Par ailleurs, saviez-vous que ce procès en a généré un autre ? Le commandant de gendarmerie Bruno Dubois m’a accusé de diffamation suite à la publication sur Mediapart de la déclaration que j’ai faite au tribunal en première instance. Lorsque j’y relate mon interpellation, je précise que ce commandant m’a étranglé pendant plusieurs longues secondes, que je n’arrivais ni à parler, ni à respirer. Le médecin, au début de la garde-à-vue, notera une rougeur de type griffure de 8 cm sur le cou. Il y a donc eu un procès, non pas parce que je m’étais fait étrangler mais parce que j’avais osé en parler. Dans ses auditions, le commandant a toujours nié m’avoir touché. Pourtant, au procès, lui faisant croire qu’une vidéo prouverait le contraire, il a fini par avouer qu’il avait bel et bien entouré ma tête avec son bras afin, dira-t-il, de « me protéger pour que celle-ci ne cogne pas le sol ». Bien sûr, il a obtenu gain de cause et j’ai été condamné à 1400 euros pour « atteinte à l’honneur » et « diffamation » ainsi qu’à payer ses frais de justice.

Pourquoi n’ai-je pas porté plainte pour l’étranglement ? Parce que c’est la police qui m’agresse et que l’on porte plainte chez la police. Parce que l’on connaît la vertueuse indépendance de l’IGPN. Parce que j’ai déjà essayé suite à un coup de poing que je me suis pris au visage avant une manifestation et que c’est finalement moi qui ai été condamné pour « rébellion ».

J’espère que la grille de l’ANDRA se remet de son traumatisme. De mon côté, je rêve souvent que la police vient m’arrêter, elle me tire parfois dessus et je meurs. Les sensations dans les rêves sont réelles au niveau psychologique.

Concernant la possibilité d’un travail d’intérêt général, je me pose une question : l’intérêt général est-il dans le fait d’empêcher ou de laisser se construire le projet d’enfouissement de déchets nucléaires ? Encore aujourd’hui, j’estime pour ma part avoir agi dans l’intérêt général en participant à la mise à terre de ces grilles. Et je sais que vous avez peur de cette vérité. Tout comme les élus craignent de proposer un référendum local sur ce projet.

Cependant, je vais faire un effort et accepter de réaliser un TIG si ce dernier est en rapport avec l’ANDRA. Je crois que l’on peut régler ce différent ensemble, nous pouvons nous compléter, car nous avons chacun un souci judiciaire que l’autre peut nous aider à résoudre. Je n’ai pas d’argent pour payer le grillage, et l’ANDRA n’a pas assez de connaissances pour planter convenablement des arbres. Or, ils ont beaucoup d’argent et j’aime beaucoup les forêts.

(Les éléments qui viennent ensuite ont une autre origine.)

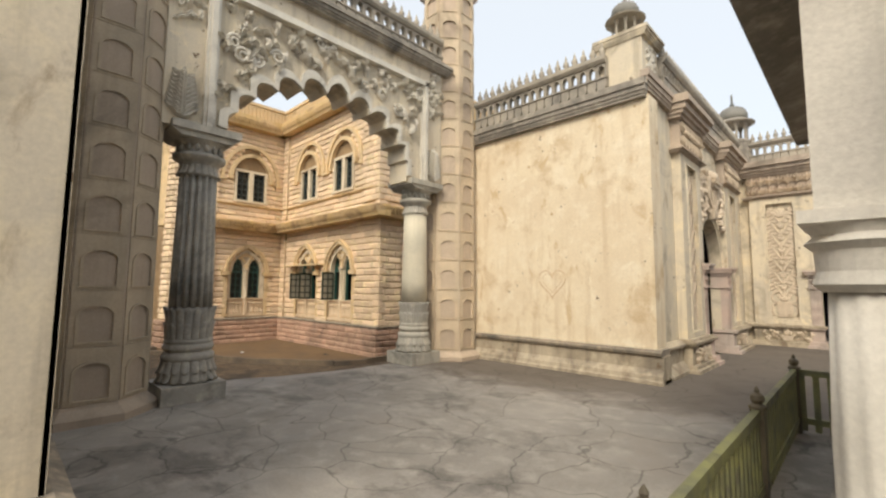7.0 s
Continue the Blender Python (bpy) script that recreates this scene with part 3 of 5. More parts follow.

L’ANDRA pourrait financer ses propres grilles et moi, je pourrais replanter des arbres dans le bois Lejus avec pour horizon de les voir grandir et s’épanouir.

Il y a quelques années, l’agence a été condamnée par un tribunal pour avoir saccagé illégalement une parcelle de cette forêt. Elle avait reçu l’ordre de la « remettre en état ». Problème : c’était en 2016 et aujourd’hui, l’immense majorité des arbres replantés par l’ANDRA sont morts. Notons au passage la démesure judiciaire : une partie d’une forêt a été détruite ; il s’agit de violence sur des êtres vivants, des arbres, des oiseaux, des insectes, des mammifères. Pendant qu’ici, c’est une grille découpée, dégradation d’une matière déjà morte qui protège un projet mortifère. On peut finir en prison si l’on découpe un grillage, on reste libre si l’on détruit une forêt. Sachez que votre institution sème la mort. Si tous ces arbres sont décédés, c’est parce que l’ANDRA ne les a pas plantés avec amour et volonté de les voir redevenir aussi grands. Elle avait donc commis un délit et a récidivé, c’est très grave et je me demande si ce n’est pas ce qu’on appelle « un signe de radicalisation ». Je ne voudrais vraiment pas voir quelqu’un de l’ANDRA finir en prison, c’est un lieu sombre et bien triste que je ne souhaite pour personne. C’est pourquoi je m’engage à réaliser ce travail d’intérêt général : replanter convenablement les arbres dans le bois Lejus, tenter de lui faire retrouver son allure d’avant la catastrophe. Il me faudra bien quelques décennies pour espérer recréer les mêmes conditions. Les arbres ont besoin de temps pour repousser. Comment trouver l’énergie de croître lorsque l’on se sait toujours menacé par ce projet ?

Je crois avoir expliqué mon point de vue et où se situait pour moi l’intérêt général dans cette affaire. Cela me paraît plus important que la peine qui pourra être prononcée par ce tribunal.

Vous me faites moins peur que Cigéo.